И все же они чувствовали. “Какая очаровательная девочка!” – говорили гости об Элис; Мэри же, если ее замечали, называли рассудительной, находчивой, благоразумной. Поэтому отцовская оплошность не удивила их, а подтвердила догадку. Годами – нет, до конца жизни – Элис будет нести в себе воспоминание о том дне и сопутствующих ему чувствах – сперва радости и нежности, затем стыде, грусти и тревоге за сестру. Мэри – тоже годами, нет, до конца жизни – будет таскать сестру к зеркалу под предлогом очередной игры или чтобы посмеяться над тем, как они похожи, но на самом деле – чтобы изучить. Она видела различие, она не видела различие, и ей претила мысль, что больше всего оно заметно со стороны. Однако Мэри понимала, как и Элис, что, когда они вместе, воспоминание о том дне стирается и они снова становятся одним.
Когда Осгуды переехали в северный лес, сестрам было по четыре года, и, хотя со временем само путешествие изгладилось у них из памяти, в семейном кругу эту историю повторяли столько раз, что подробности словно и не забывались: снег, летящий из-под лошадиных копыт, скрипящие сани, стонущие струны фортепиано.

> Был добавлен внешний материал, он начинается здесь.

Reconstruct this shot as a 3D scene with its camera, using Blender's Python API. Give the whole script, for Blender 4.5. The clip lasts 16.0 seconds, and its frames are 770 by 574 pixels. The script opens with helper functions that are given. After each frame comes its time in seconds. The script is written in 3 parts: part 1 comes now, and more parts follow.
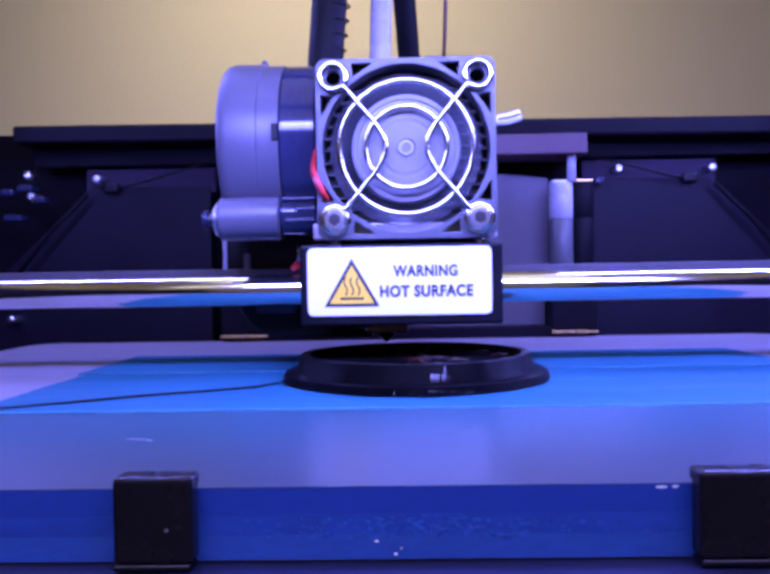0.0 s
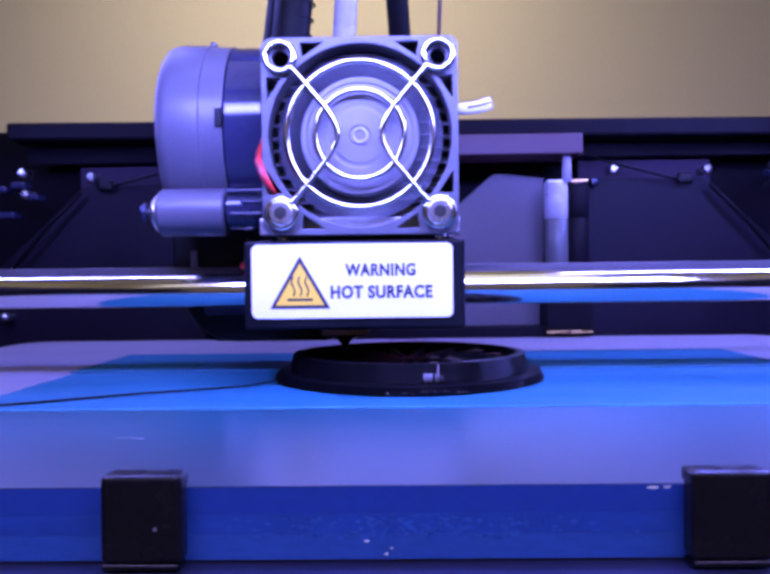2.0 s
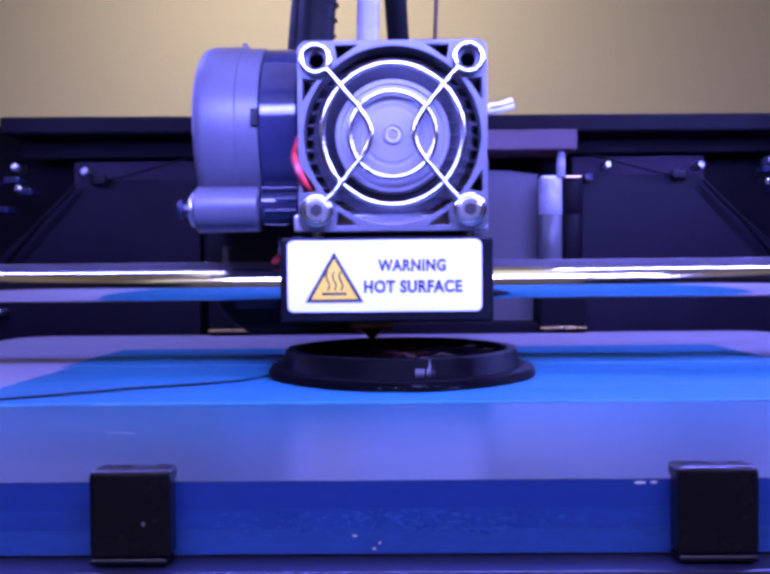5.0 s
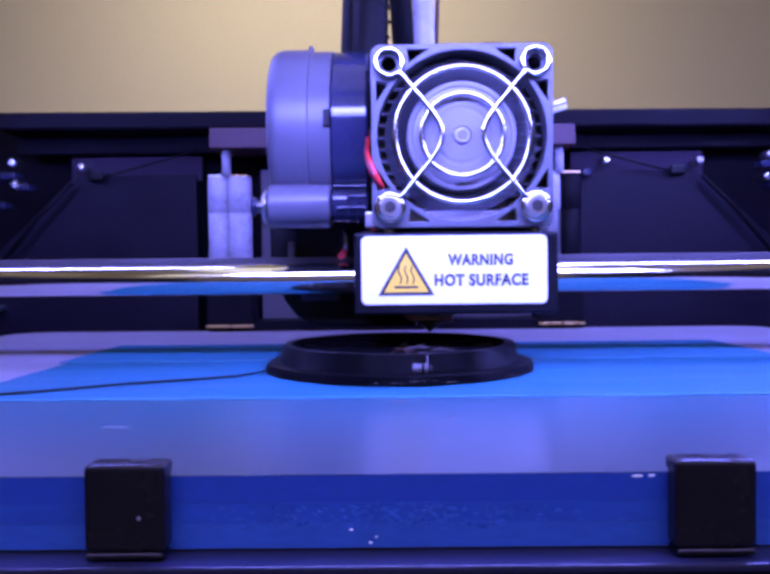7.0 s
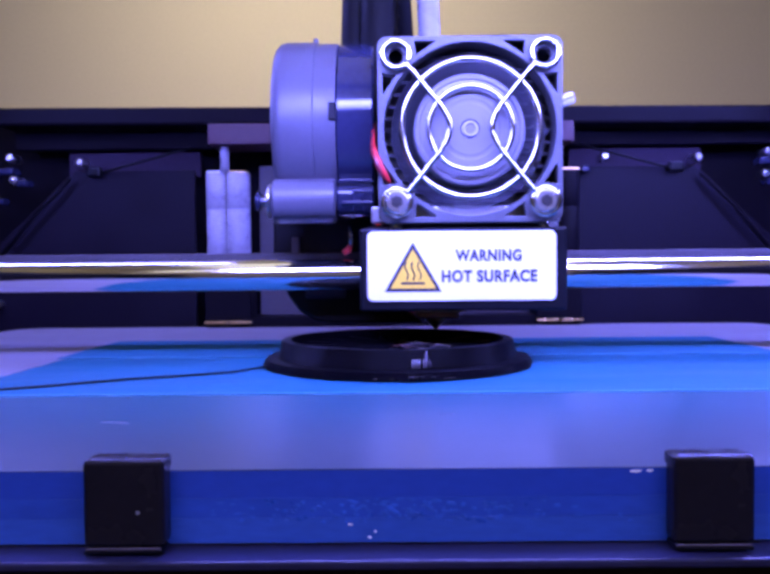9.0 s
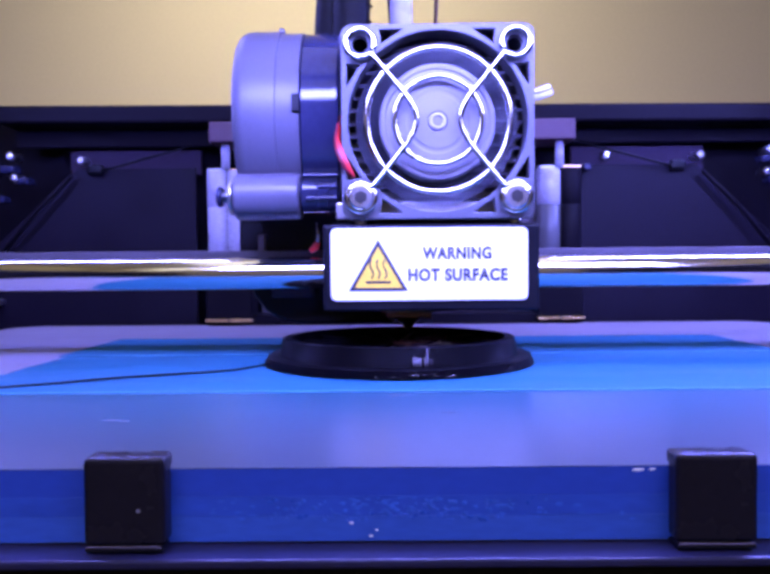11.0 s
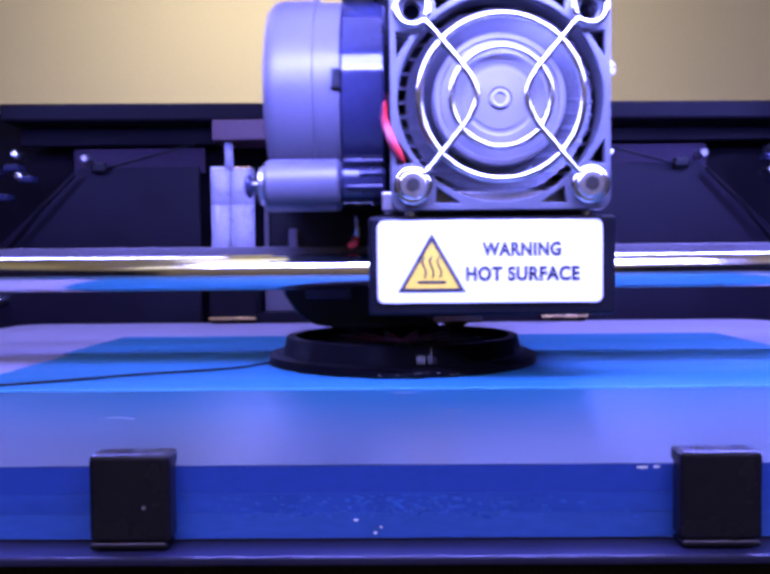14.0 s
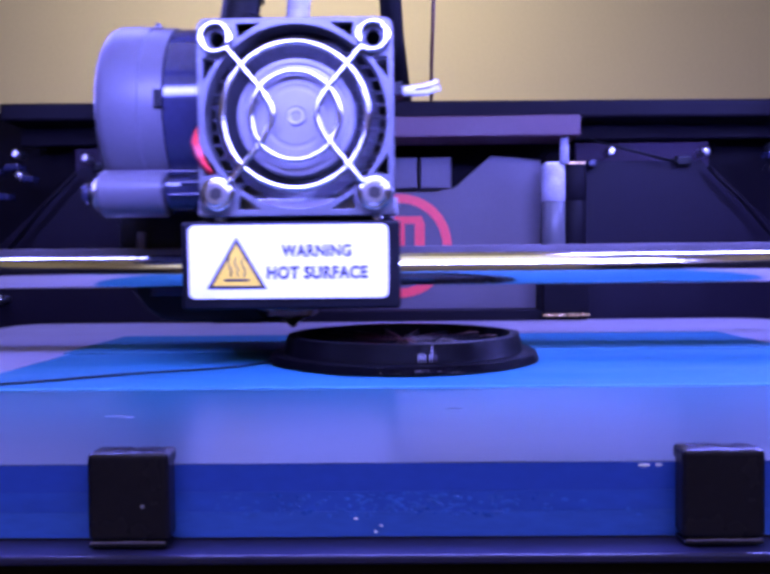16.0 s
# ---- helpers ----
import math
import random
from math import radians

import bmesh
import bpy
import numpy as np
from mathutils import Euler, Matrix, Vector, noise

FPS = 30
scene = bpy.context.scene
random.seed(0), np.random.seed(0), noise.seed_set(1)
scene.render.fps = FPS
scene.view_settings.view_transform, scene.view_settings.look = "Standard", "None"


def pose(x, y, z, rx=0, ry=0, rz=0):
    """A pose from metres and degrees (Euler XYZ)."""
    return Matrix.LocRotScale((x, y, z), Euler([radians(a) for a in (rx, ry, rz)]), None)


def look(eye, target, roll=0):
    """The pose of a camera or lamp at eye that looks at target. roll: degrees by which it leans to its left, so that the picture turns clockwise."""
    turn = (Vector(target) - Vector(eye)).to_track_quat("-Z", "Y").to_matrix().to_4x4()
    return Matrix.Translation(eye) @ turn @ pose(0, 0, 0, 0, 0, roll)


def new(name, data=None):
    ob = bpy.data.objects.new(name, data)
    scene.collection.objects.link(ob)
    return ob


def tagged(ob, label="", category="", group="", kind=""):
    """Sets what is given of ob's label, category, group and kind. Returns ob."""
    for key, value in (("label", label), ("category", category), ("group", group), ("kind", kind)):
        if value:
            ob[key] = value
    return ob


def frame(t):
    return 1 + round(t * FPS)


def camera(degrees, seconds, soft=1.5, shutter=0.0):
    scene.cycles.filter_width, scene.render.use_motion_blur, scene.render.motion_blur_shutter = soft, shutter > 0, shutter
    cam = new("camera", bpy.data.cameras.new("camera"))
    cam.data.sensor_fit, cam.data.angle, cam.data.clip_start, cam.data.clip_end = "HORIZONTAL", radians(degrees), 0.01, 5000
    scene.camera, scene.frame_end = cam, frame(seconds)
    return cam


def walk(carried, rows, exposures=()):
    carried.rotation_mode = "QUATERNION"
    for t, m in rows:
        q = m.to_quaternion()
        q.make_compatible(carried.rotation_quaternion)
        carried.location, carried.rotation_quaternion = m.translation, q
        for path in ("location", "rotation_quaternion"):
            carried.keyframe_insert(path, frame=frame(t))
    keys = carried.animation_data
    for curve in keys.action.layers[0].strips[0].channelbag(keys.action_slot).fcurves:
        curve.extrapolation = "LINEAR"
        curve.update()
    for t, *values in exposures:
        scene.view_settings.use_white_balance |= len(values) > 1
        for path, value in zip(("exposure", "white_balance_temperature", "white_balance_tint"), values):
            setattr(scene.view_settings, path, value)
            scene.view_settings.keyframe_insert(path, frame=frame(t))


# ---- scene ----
cam = camera(54.1, 16.0, soft=3.6, shutter=0.5)
PATH = [
    (0.0, (0.00188, -0.08328, 0.02315), (-0.00202, 0.11666, 0.02070), -0.94),
    (0.5, (0.00198, -0.08310, 0.02318), (-0.00182, 0.11685, 0.02070), -0.83),
    (1.0, (0.00199, -0.08283, 0.02309), (-0.00166, 0.11712, 0.02073), -0.81),
    (1.5, (0.00226, -0.08271, 0.02302), (-0.00114, 0.11724, 0.02056), -0.69),
    (2.0, (0.00237, -0.08276, 0.02297), (-0.00048, 0.11721, 0.02046), -0.66),
    (2.5, (0.00258, -0.08306, 0.02307), (-0.00006, 0.11690, 0.02038), -0.57),
    (3.0, (0.00279, -0.08294, 0.02302), (0.00051, 0.11702, 0.02013), -0.50),
    (3.5, (0.00269, -0.08273, 0.02299), (0.00051, 0.11723, 0.01981), -0.58),
    (4.0, (0.00304, -0.08291, 0.02307), (0.00092, 0.11705, 0.01974), -0.48),
    (6.5, (0.00334, -0.08260, 0.02267), (0.00191, 0.11735, 0.01825), -0.64),
    (7.0, (0.00349, -0.08246, 0.02256), (0.00191, 0.11748, 0.01795), -0.60),
    (7.5, (0.00332, -0.08254, 0.02249), (0.00216, 0.11740, 0.01756), -0.49),
    (8.0, (0.00336, -0.08271, 0.02264), (0.00217, 0.11723, 0.01757), -0.48),
    (8.5, (0.00327, -0.08246, 0.02242), (0.00224, 0.11747, 0.01724), -0.53),
    (9.0, (0.00334, -0.08246, 0.02236), (0.00227, 0.11747, 0.01691), -0.51),
    (11.5, (0.00326, -0.08210, 0.02228), (0.00186, 0.11781, 0.01637), -0.49),
    (12.0, (0.00321, -0.08222, 0.02228), (0.00174, 0.11769, 0.01635), -0.49),
    (12.5, (0.00323, -0.08198, 0.02204), (0.00162, 0.11792, 0.01599), -0.52),
    (13.0, (0.00289, -0.08192, 0.02206), (0.00101, 0.11798, 0.01589), -0.59),
    (13.5, (0.00317, -0.08235, 0.02246), (0.00143, 0.11754, 0.01603), -0.46),
    (14.0, (0.00311, -0.08224, 0.02225), (0.00103, 0.11765, 0.01585), -0.48),
    (14.5, (0.00323, -0.08227, 0.02238), (0.00089, 0.11761, 0.01590), -0.49),
    (15.0, (0.00305, -0.08200, 0.02239), (0.00114, 0.11789, 0.01605), -0.24),
    (15.5, (0.00327, -0.08196, 0.02211), (0.00089, 0.11793, 0.01584), -0.50),
    (16.0, (0.00330, -0.08172, 0.02189), (0.00076, 0.11817, 0.01552), -0.55),
]
EXPOSURES = [(0.0, -0.10, 6500, 10), (4.0, -0.09, 6500, 10), (9.0, -0.09, 6500, 10), (11.5, 0.27, 6950, 3), (12.5, 0.20, 6950, 3), (13.0, 0.14, 6900, 4),
             (14.0, 0.36, 6950, 2), (14.5, 0.42, 6950, 2), (15.0, 0.52, 7000, 1), (15.5, 0.66, 6900, 3), (16.0, 0.06, 6750, 7)]
walk(cam, [(t, look(eye, target, roll)) for t, eye, target, roll in PATH], EXPOSURES)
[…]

Они рассказывали друг другу о ночи в шумном трактире близ Корбери, впоследствии снискавшем дурную славу; о высоких тсугах, об этих друидах в белых мантиях, росших вдоль длинной заснеженной дороги из Оукфилда; о соседских фермах вдалеке, о людях и возможностях, скрывавшихся внутри. На самом деле отчетливо им запомнился лишь последний отрезок пути: ледяной дождь окутал все травинки на поляне хрустальным коконом, солнце дробилось тысячью призм, и, спрыгнув с повозки, чтобы промчаться наперегонки с лошадью, они ощутили, и услышали, и увидели, как бьется вдребезги трава.
Годы спустя сестры, ветераны стольких зим, называли свое переселение в горы безумием и при мысли о бедствиях, которые могли постигнуть столь неопытных пионеров, смеялись и качали головой. Задумывался ли их отец о темных холодных ночах, которые им предстояло провести у кухонного очага вместе с Энн, Рамболдом и кобылой? О долгом пути в город за провизией? О рыскающих волках, что воют после метели? И все же они ничего не боялись, ни в чем не испытывали нужды. Склон над домом был словно создан для катания на санках, которые смастерил для них Рамболд. На этом склоне и росло то самое дерево, чьи плоды они пробовали осенью, когда отец вернулся из поездки с горящими глазами, взъерошенными волосами и весь в дорожной пыли.